(WHAT IS ASKED) Can you write out all the lines word for word, with no pictures?

:: SOURCE EXCERPT

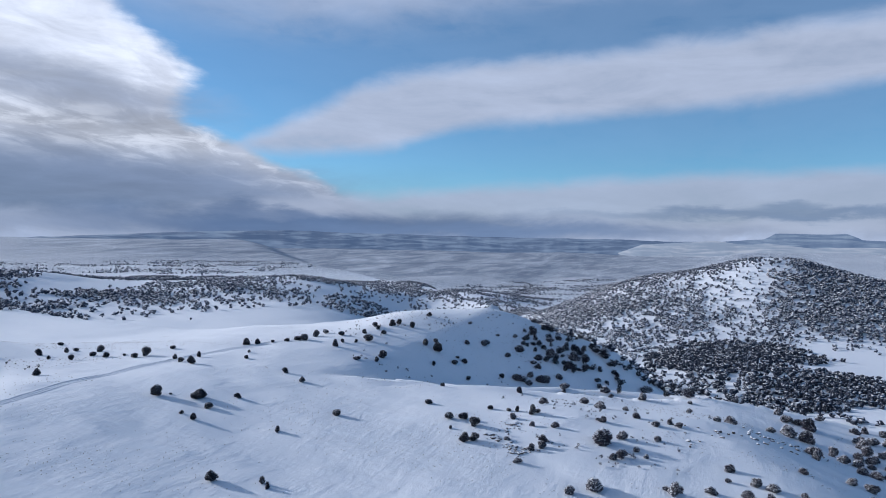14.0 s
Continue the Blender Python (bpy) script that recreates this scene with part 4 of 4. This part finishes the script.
thicket("plain_west_junipers", "scattered dark junipers in the snow", JUNIPER, [
    (83.2, -468.1, 3.3), (74.3, -461, 3.2), (74.6, -445.9, 2.7), (60, -432.9, 2.6), (63.3, -416.3, 2.5), (57.7, -420.6,
    3.4), (64, -388.2, 3.2), (56.8, -386.6, 3.6), (71.2, -399.1, 2.4), (81.3, -399.1, 3.7), (50.9, -487.2, 2.9), (59.7,
    -490, 3.4), (42.3, -489.4, 2.9), (48.5, -455.9, 2.7), (38.3, -462.9, 2.8), (35.9, -486.8, 3.4), (44.4, -432, 2.6),
    (34.3, -415.7, 2.9), (33.4, -406.3, 3.3), (25.6, -421.9, 3.4), (16.4, -455.9, 3.2), (13.1, -444.1, 5.4), (15.8, -430.4,
    2.6), (18.2, -420.4, 2.6)])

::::

(SOLVED EXERCISE)
14.0 s
Continue the Blender Python (bpy) script that recreates this scene with part 4 of 4. This part finishes the script.
thicket("plain_west_junipers", "scattered dark junipers in the snow", JUNIPER, [
    (83.2, -468.1, 3.3), (74.3, -461, 3.2), (74.6, -445.9, 2.7), (60, -432.9, 2.6), (63.3, -416.3, 2.5), (57.7, -420.6,
    3.4), (64, -388.2, 3.2), (56.8, -386.6, 3.6), (71.2, -399.1, 2.4), (81.3, -399.1, 3.7), (50.9, -487.2, 2.9), (59.7,
    -490, 3.4), (42.3, -489.4, 2.9), (48.5, -455.9, 2.7), (38.3, -462.9, 2.8), (35.9, -486.8, 3.4), (44.4, -432, 2.6),
    (34.3, -415.7, 2.9), (33.4, -406.3, 3.3), (25.6, -421.9, 3.4), (16.4, -455.9, 3.2), (13.1, -444.1, 5.4), (15.8, -430.4,
    2.6), (18.2, -420.4, 2.6)])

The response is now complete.